_Instructions for the task:_ List each line holding the string "objects".

────

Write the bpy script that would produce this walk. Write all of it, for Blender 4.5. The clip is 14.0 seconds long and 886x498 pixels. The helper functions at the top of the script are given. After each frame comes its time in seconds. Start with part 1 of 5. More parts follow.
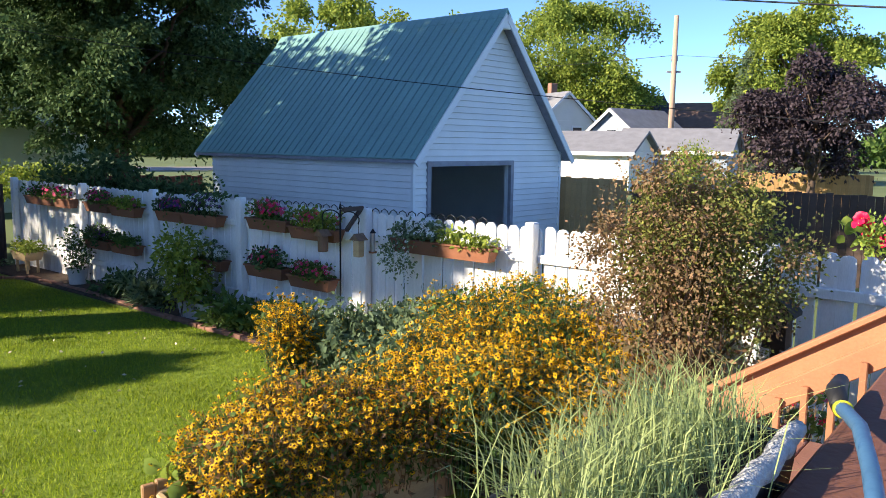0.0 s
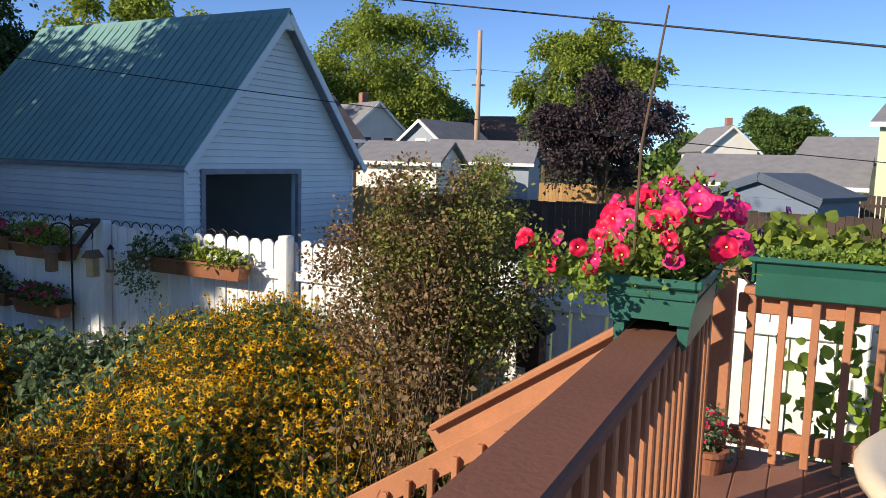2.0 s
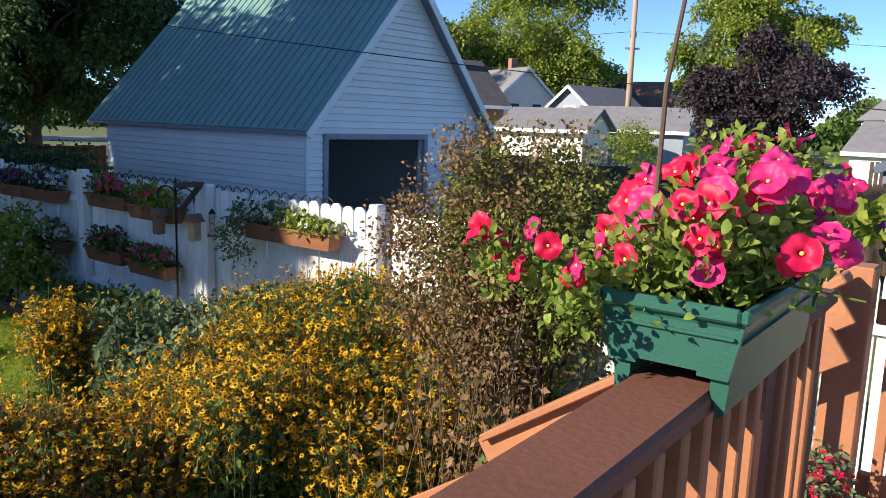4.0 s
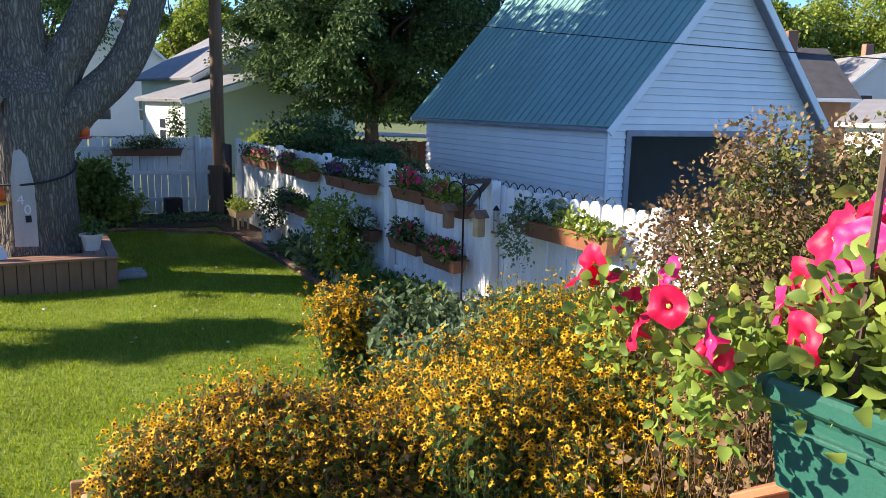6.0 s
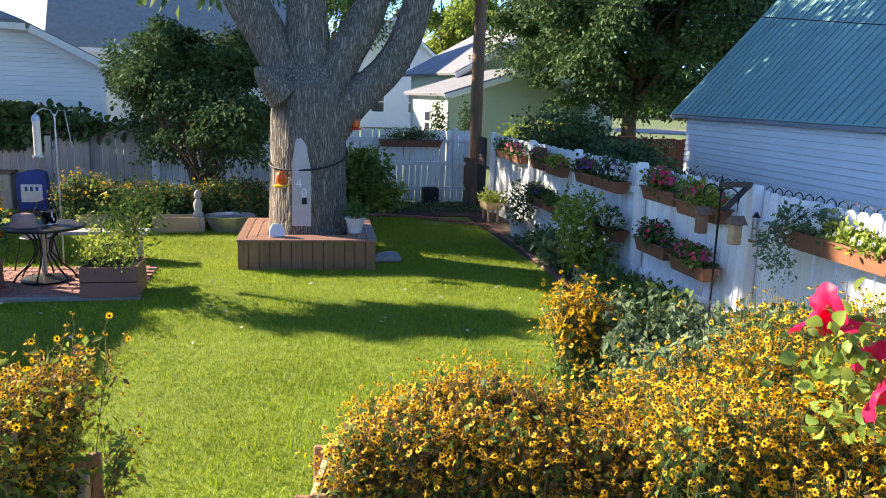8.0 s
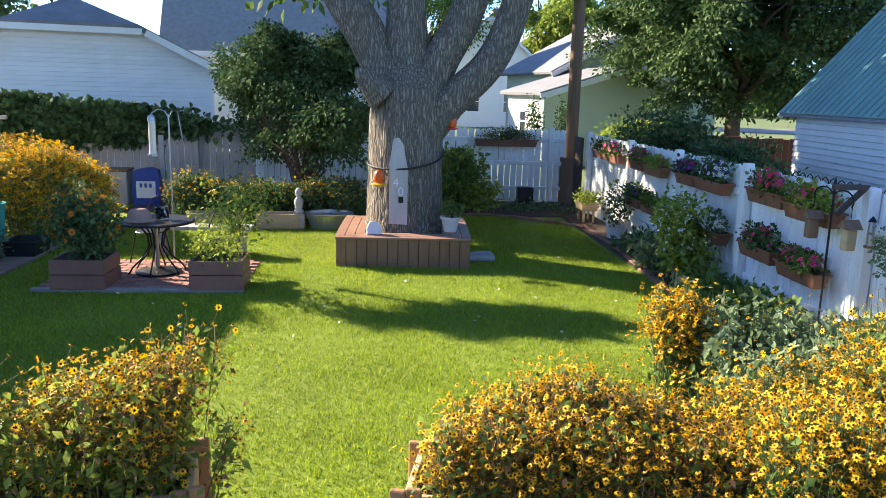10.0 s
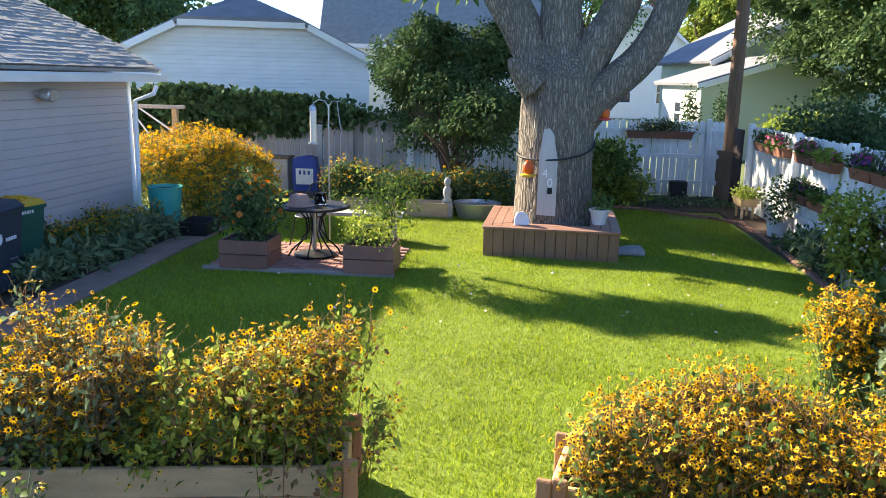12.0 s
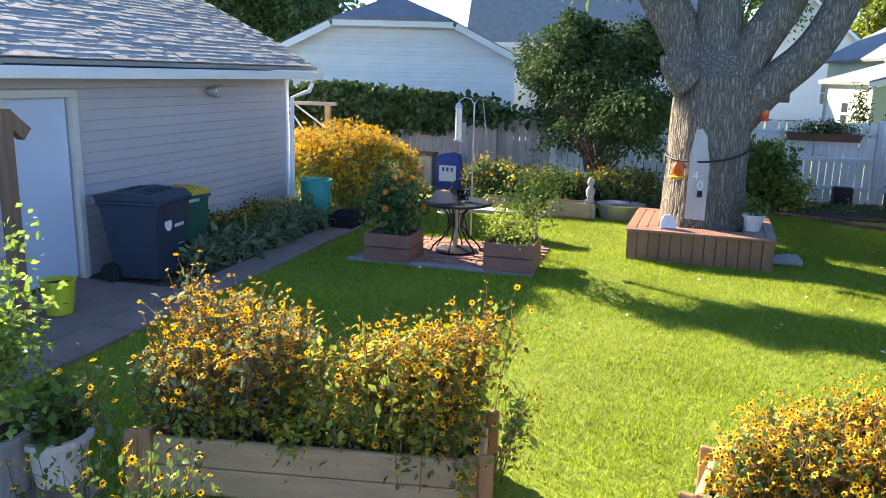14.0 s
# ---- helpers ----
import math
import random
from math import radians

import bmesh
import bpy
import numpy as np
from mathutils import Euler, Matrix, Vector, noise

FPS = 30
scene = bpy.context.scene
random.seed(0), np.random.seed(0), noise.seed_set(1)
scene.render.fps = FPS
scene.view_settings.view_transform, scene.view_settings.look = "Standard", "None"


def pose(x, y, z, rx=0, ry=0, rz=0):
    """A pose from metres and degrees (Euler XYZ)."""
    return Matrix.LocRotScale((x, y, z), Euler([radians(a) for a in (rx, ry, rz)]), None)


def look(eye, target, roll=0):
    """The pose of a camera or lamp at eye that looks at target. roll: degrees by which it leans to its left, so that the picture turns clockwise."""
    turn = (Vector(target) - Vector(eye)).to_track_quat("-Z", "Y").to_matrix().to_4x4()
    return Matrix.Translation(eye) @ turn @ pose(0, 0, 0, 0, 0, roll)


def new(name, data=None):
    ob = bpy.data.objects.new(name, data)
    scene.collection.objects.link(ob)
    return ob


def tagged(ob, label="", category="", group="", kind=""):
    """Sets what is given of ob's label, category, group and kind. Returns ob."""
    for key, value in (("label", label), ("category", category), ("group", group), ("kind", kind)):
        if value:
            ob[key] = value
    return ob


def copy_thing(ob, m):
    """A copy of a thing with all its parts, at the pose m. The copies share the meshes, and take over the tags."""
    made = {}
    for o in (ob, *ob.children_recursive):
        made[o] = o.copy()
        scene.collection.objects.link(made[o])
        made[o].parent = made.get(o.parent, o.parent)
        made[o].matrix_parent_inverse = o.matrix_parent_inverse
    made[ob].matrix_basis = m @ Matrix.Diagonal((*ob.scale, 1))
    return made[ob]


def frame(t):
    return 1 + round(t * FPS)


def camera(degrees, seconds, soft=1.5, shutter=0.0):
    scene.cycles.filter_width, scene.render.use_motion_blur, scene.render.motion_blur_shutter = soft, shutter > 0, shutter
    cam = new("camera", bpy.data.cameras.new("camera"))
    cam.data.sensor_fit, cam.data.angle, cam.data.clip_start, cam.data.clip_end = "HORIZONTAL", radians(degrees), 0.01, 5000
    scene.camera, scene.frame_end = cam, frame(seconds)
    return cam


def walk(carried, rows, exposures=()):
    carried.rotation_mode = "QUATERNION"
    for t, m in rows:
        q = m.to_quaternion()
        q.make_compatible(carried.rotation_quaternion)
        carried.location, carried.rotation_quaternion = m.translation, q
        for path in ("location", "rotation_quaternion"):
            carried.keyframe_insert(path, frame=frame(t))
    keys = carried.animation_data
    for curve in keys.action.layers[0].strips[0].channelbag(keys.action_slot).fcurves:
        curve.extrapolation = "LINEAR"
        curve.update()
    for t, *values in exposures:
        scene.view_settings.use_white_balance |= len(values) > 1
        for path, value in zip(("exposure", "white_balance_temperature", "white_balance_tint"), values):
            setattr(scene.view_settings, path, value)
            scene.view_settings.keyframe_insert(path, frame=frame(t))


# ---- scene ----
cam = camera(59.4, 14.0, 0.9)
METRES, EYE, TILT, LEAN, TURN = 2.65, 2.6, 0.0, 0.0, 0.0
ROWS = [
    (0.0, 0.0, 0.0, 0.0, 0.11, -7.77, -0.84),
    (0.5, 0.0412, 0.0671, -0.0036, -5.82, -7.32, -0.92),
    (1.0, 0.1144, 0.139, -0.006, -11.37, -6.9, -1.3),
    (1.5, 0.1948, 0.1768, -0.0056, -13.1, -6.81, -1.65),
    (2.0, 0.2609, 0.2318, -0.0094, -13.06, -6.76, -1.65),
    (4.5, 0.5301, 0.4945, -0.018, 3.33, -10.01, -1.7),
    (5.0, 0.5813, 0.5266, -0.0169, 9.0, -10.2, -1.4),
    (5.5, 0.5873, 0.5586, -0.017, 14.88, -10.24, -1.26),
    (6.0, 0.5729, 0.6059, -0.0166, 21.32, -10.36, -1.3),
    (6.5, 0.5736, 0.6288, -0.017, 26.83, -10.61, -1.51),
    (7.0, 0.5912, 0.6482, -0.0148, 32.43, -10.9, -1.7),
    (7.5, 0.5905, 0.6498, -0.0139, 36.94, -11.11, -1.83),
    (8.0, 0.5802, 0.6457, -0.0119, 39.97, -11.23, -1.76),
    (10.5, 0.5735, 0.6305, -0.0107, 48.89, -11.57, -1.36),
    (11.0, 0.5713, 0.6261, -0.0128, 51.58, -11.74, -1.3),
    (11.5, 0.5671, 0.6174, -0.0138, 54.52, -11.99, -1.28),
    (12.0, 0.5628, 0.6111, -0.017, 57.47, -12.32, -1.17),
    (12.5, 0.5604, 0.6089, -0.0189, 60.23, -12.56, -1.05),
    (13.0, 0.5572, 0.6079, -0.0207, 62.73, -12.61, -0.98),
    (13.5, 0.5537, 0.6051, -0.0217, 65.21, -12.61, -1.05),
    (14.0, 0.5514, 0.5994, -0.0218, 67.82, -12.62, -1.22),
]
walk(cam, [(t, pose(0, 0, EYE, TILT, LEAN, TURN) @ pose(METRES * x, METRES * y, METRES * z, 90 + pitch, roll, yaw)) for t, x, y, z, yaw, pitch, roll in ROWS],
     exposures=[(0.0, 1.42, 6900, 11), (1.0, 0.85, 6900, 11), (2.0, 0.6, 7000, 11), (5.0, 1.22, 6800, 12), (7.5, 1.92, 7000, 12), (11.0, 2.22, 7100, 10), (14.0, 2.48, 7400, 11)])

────

_Reply:_
    ob = bpy.data.objects.new(name, data)
    scene.collection.objects.link(ob)
        scene.collection.objects.link(made[o])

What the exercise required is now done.